* Given exercise:
Without the pictures, set down every line of the data exactly.

══ Information shown ══

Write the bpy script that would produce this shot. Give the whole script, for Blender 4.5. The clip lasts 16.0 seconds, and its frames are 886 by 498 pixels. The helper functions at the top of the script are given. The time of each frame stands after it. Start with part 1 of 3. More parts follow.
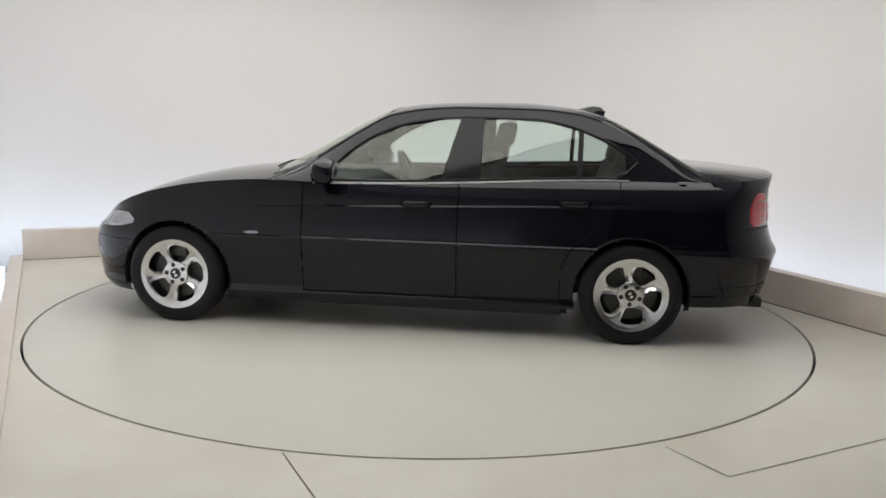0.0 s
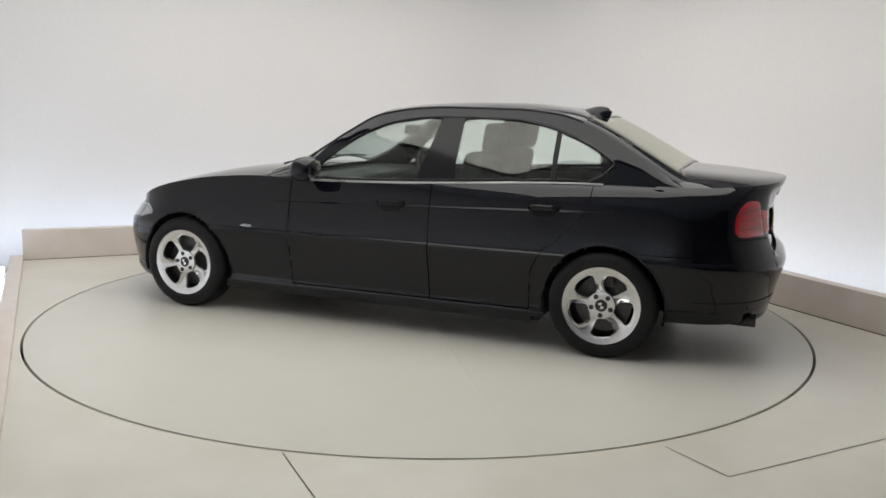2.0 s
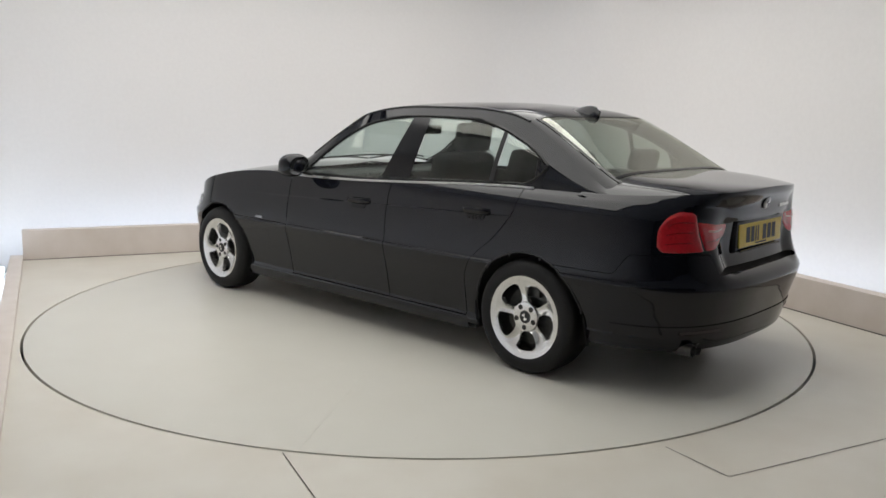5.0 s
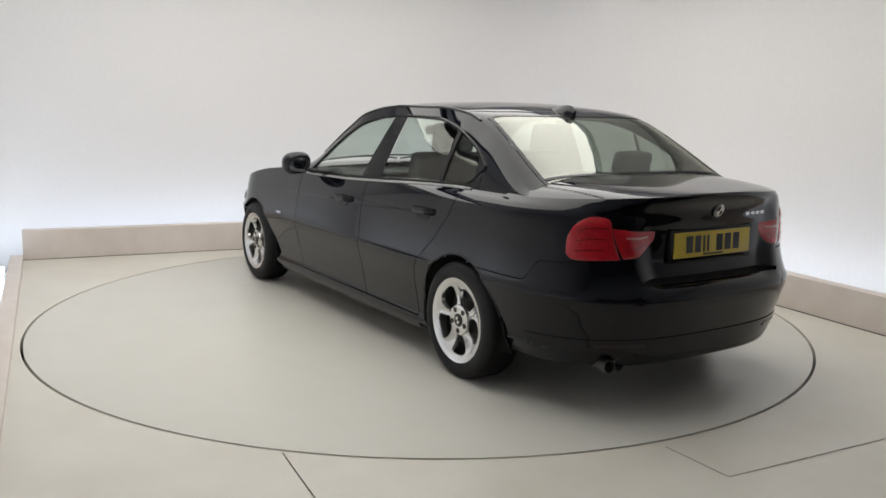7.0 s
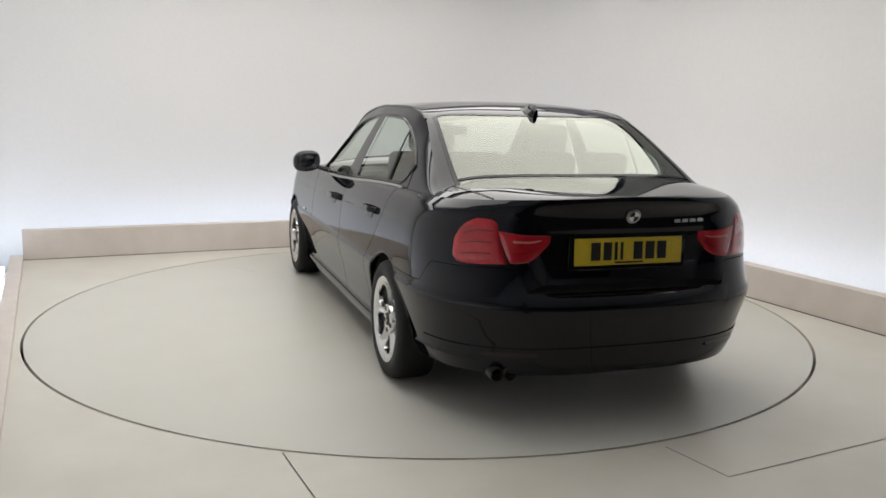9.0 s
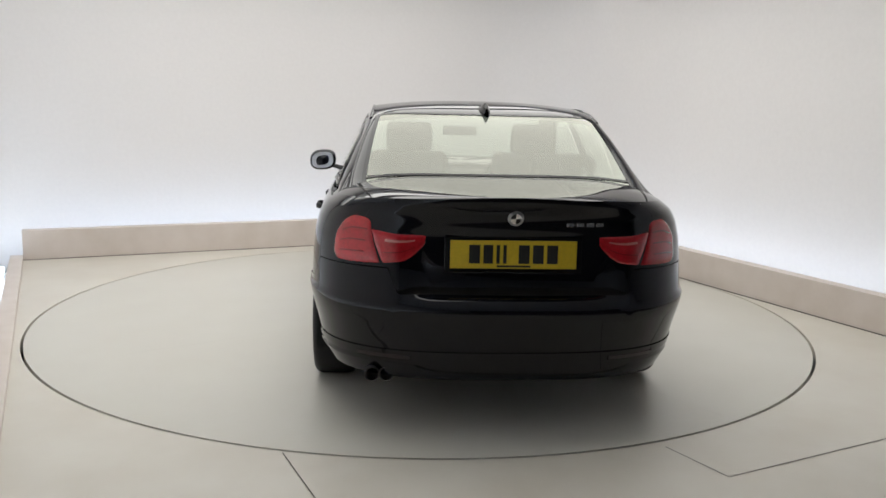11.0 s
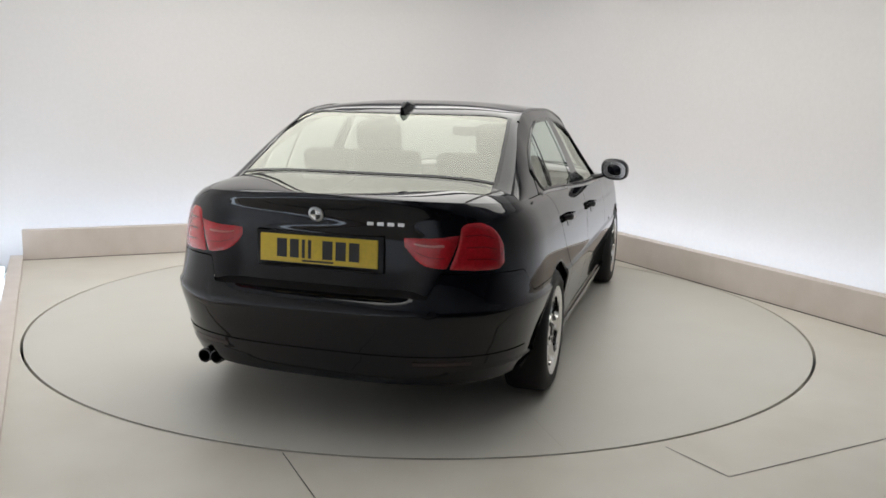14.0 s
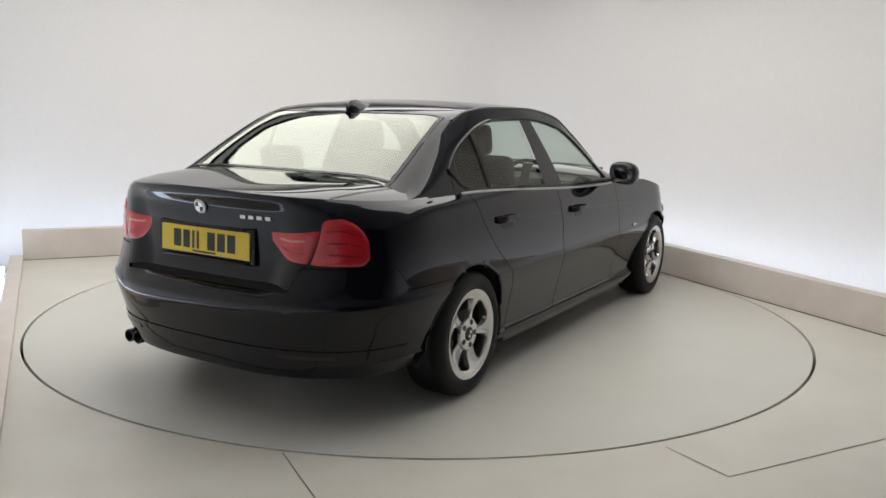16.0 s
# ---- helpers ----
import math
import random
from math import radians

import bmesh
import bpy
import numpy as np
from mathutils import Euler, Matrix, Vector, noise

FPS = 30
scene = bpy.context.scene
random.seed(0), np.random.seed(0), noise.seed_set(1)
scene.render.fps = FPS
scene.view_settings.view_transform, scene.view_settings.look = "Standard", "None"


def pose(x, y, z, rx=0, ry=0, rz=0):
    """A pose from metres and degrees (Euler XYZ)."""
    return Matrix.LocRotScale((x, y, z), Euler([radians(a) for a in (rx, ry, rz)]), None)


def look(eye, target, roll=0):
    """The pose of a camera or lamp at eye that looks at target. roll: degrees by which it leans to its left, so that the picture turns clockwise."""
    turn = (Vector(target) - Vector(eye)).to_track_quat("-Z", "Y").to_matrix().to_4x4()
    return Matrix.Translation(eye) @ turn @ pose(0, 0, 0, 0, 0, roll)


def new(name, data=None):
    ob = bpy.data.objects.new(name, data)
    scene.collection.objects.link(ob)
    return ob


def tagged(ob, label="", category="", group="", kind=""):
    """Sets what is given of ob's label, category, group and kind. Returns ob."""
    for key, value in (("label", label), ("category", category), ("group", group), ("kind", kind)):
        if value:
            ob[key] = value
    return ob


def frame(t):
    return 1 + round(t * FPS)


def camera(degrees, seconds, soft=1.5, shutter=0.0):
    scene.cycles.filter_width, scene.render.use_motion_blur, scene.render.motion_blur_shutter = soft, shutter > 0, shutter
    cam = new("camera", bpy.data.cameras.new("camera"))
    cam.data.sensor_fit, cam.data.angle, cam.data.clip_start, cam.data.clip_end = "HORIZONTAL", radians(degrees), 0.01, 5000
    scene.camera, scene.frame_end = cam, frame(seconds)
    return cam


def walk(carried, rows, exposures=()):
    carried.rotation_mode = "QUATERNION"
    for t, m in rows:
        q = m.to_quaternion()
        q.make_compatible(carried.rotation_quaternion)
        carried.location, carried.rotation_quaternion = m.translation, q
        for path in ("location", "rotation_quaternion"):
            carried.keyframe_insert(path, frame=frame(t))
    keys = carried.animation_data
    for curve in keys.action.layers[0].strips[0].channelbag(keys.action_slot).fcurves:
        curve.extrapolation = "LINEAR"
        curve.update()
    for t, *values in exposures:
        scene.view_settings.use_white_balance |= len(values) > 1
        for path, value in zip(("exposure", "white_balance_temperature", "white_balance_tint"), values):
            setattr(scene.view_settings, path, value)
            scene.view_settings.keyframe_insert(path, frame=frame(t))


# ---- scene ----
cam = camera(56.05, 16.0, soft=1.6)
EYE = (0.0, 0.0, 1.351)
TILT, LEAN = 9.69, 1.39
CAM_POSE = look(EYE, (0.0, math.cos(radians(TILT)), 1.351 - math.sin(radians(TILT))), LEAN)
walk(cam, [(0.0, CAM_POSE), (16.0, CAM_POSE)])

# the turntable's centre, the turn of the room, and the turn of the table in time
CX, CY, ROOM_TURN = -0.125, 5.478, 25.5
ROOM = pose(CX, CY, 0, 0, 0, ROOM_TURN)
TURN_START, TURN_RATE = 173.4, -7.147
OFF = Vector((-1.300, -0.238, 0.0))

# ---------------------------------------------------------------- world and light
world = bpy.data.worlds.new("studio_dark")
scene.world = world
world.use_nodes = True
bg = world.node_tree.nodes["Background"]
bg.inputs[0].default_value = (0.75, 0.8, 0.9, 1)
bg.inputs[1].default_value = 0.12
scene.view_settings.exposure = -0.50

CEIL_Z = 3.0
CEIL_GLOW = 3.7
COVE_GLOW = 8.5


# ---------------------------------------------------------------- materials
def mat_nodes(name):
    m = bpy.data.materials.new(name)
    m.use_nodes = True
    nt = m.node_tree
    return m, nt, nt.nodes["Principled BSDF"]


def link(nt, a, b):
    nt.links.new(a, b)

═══

* Exercise answer:
Write the bpy script that would produce this shot. Give the whole script, for Blender 4.5. The clip lasts 16.0 seconds, and its frames are 886 by 498 pixels. The helper functions at the top of the script are given. The time of each frame stands after it. Start with part 1 of 3. More parts follow.
0.0 s
2.0 s
5.0 s
7.0 s
9.0 s
11.0 s
14.0 s
16.0 s
# ---- helpers ----
import math
import random
from math import radians

import bmesh
import bpy
import numpy as np
from mathutils import Euler, Matrix, Vector, noise

FPS = 30
scene = bpy.context.scene
random.seed(0), np.random.seed(0), noise.seed_set(1)
scene.render.fps = FPS
scene.view_settings.view_transform, scene.view_settings.look = "Standard", "None"


def pose(x, y, z, rx=0, ry=0, rz=0):
    """A pose from metres and degrees (Euler XYZ)."""
    return Matrix.LocRotScale((x, y, z), Euler([radians(a) for a in (rx, ry, rz)]), None)


def look(eye, target, roll=0):
    """The pose of a camera or lamp at eye that looks at target. roll: degrees by which it leans to its left, so that the picture turns clockwise."""
    turn = (Vector(target) - Vector(eye)).to_track_quat("-Z", "Y").to_matrix().to_4x4()
    return Matrix.Translation(eye) @ turn @ pose(0, 0, 0, 0, 0, roll)


def new(name, data=None):
    ob = bpy.data.objects.new(name, data)
    scene.collection.objects.link(ob)
    return ob


def tagged(ob, label="", category="", group="", kind=""):
    """Sets what is given of ob's label, category, group and kind. Returns ob."""
    for key, value in (("label", label), ("category", category), ("group", group), ("kind", kind)):
        if value:
            ob[key] = value
    return ob


def frame(t):
    return 1 + round(t * FPS)


def camera(degrees, seconds, soft=1.5, shutter=0.0):
    scene.cycles.filter_width, scene.render.use_motion_blur, scene.render.motion_blur_shutter = soft, shutter > 0, shutter
    cam = new("camera", bpy.data.cameras.new("camera"))
    cam.data.sensor_fit, cam.data.angle, cam.data.clip_start, cam.data.clip_end = "HORIZONTAL", radians(degrees), 0.01, 5000
    scene.camera, scene.frame_end = cam, frame(seconds)
    return cam


def walk(carried, rows, exposures=()):
    carried.rotation_mode = "QUATERNION"
    for t, m in rows:
        q = m.to_quaternion()
        q.make_compatible(carried.rotation_quaternion)
        carried.location, carried.rotation_quaternion = m.translation, q
        for path in ("location", "rotation_quaternion"):
            carried.keyframe_insert(path, frame=frame(t))
    keys = carried.animation_data
    for curve in keys.action.layers[0].strips[0].channelbag(keys.action_slot).fcurves:
        curve.extrapolation = "LINEAR"
        curve.update()
    for t, *values in exposures:
        scene.view_settings.use_white_balance |= len(values) > 1
        for path, value in zip(("exposure", "white_balance_temperature", "white_balance_tint"), values):
            setattr(scene.view_settings, path, value)
            scene.view_settings.keyframe_insert(path, frame=frame(t))


# ---- scene ----
cam = camera(56.05, 16.0, soft=1.6)
EYE = (0.0, 0.0, 1.351)
TILT, LEAN = 9.69, 1.39
CAM_POSE = look(EYE, (0.0, math.cos(radians(TILT)), 1.351 - math.sin(radians(TILT))), LEAN)
walk(cam, [(0.0, CAM_POSE), (16.0, CAM_POSE)])

# the turntable's centre, the turn of the room, and the turn of the table in time
CX, CY, ROOM_TURN = -0.125, 5.478, 25.5
ROOM = pose(CX, CY, 0, 0, 0, ROOM_TURN)
TURN_START, TURN_RATE = 173.4, -7.147
OFF = Vector((-1.300, -0.238, 0.0))

# ---------------------------------------------------------------- world and light
world = bpy.data.worlds.new("studio_dark")
scene.world = world
world.use_nodes = True
bg = world.node_tree.nodes["Background"]
bg.inputs[0].default_value = (0.75, 0.8, 0.9, 1)
bg.inputs[1].default_value = 0.12
scene.view_settings.exposure = -0.50

CEIL_Z = 3.0
CEIL_GLOW = 3.7
COVE_GLOW = 8.5


# ---------------------------------------------------------------- materials
def mat_nodes(name):
    m = bpy.data.materials.new(name)
    m.use_nodes = True
    nt = m.node_tree
    return m, nt, nt.nodes["Principled BSDF"]


def link(nt, a, b):
    nt.links.new(a, b)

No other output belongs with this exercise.